**INSTRUCTIONS FOR THE TASK:** Return the whole listing, line for line, without the pictures in it.

━━━━━━━━━━━━━━━━

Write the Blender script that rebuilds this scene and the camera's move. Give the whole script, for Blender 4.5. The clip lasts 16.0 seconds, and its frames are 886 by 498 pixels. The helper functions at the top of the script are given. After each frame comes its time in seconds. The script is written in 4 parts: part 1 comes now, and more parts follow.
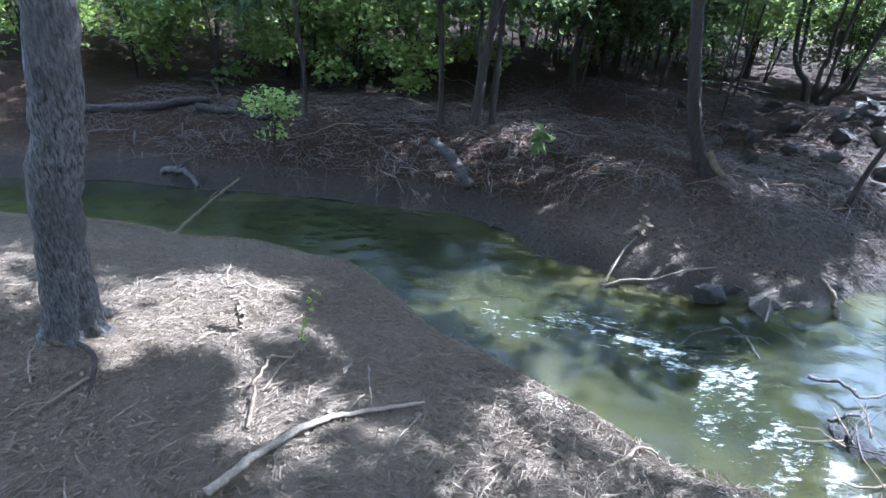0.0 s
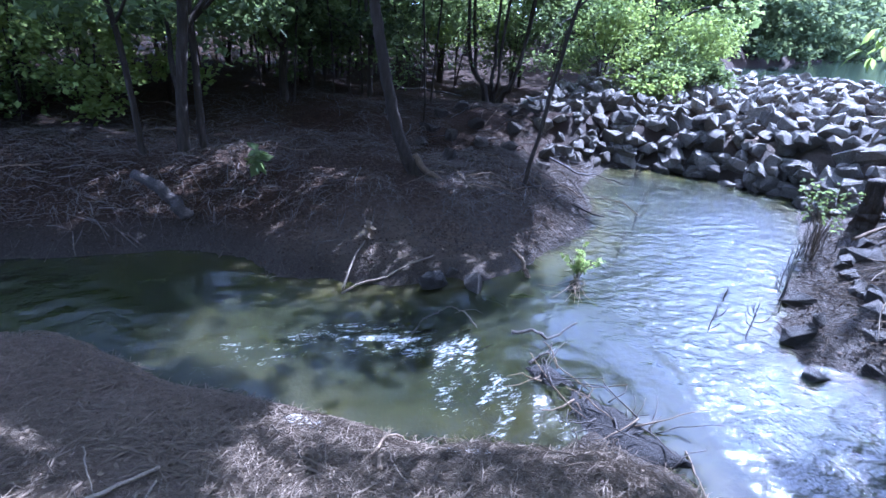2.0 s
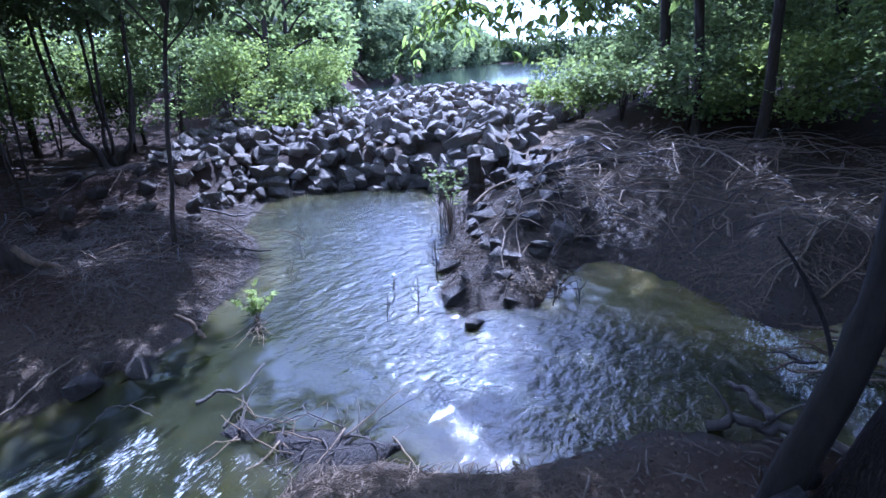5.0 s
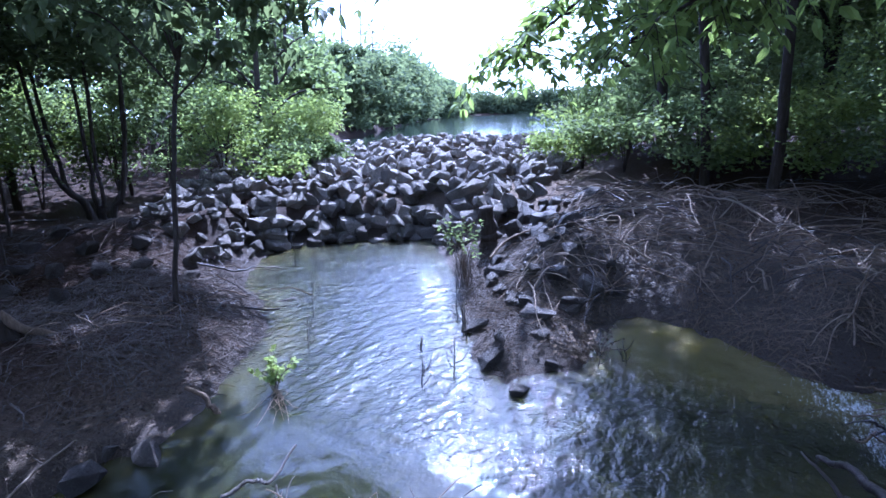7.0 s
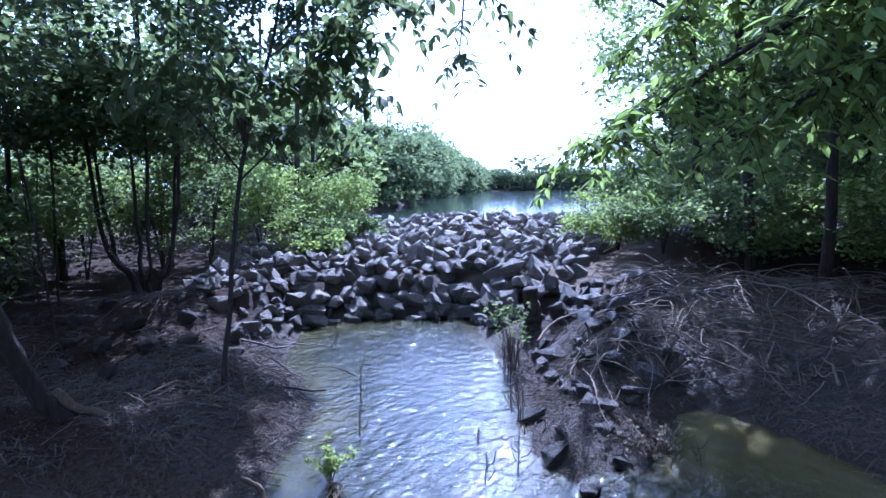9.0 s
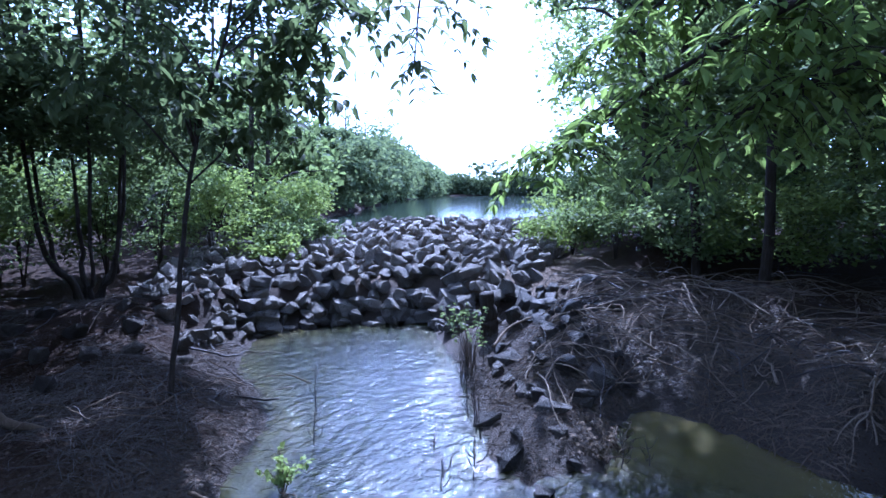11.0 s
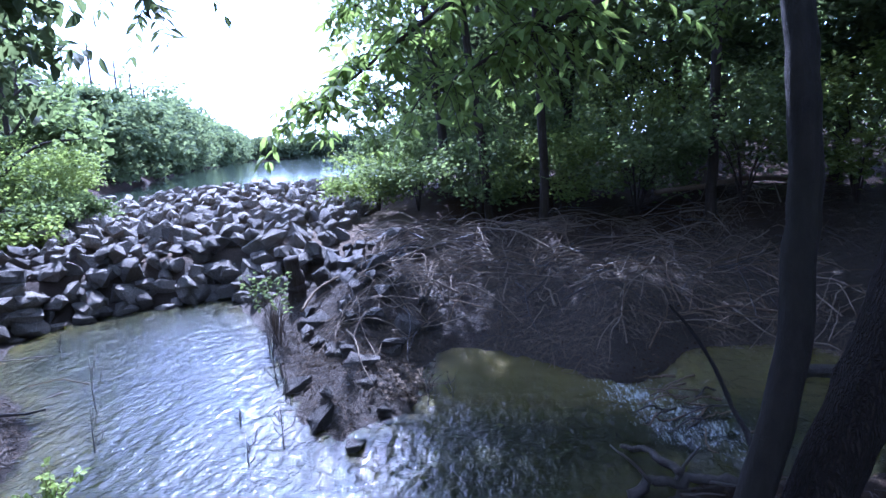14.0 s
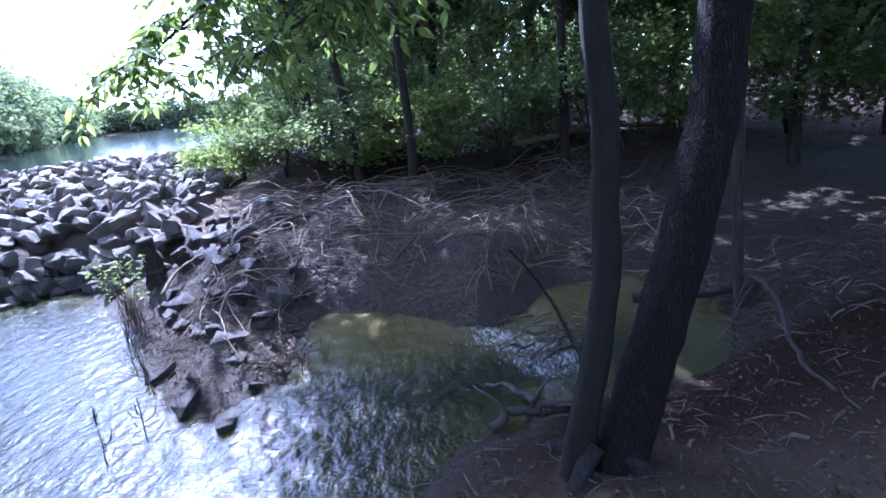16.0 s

━━━━━━━━━━━━━━━━

**CORRECT RESPONSE:**
Write the Blender script that rebuilds this scene and the camera's move. Give the whole script, for Blender 4.5. The clip lasts 16.0 seconds, and its frames are 886 by 498 pixels. The helper functions at the top of the script are given. After each frame comes its time in seconds. The script is written in 4 parts: part 1 comes now, and more parts follow.
0.0 s
2.0 s
5.0 s
7.0 s
9.0 s
11.0 s
14.0 s
16.0 s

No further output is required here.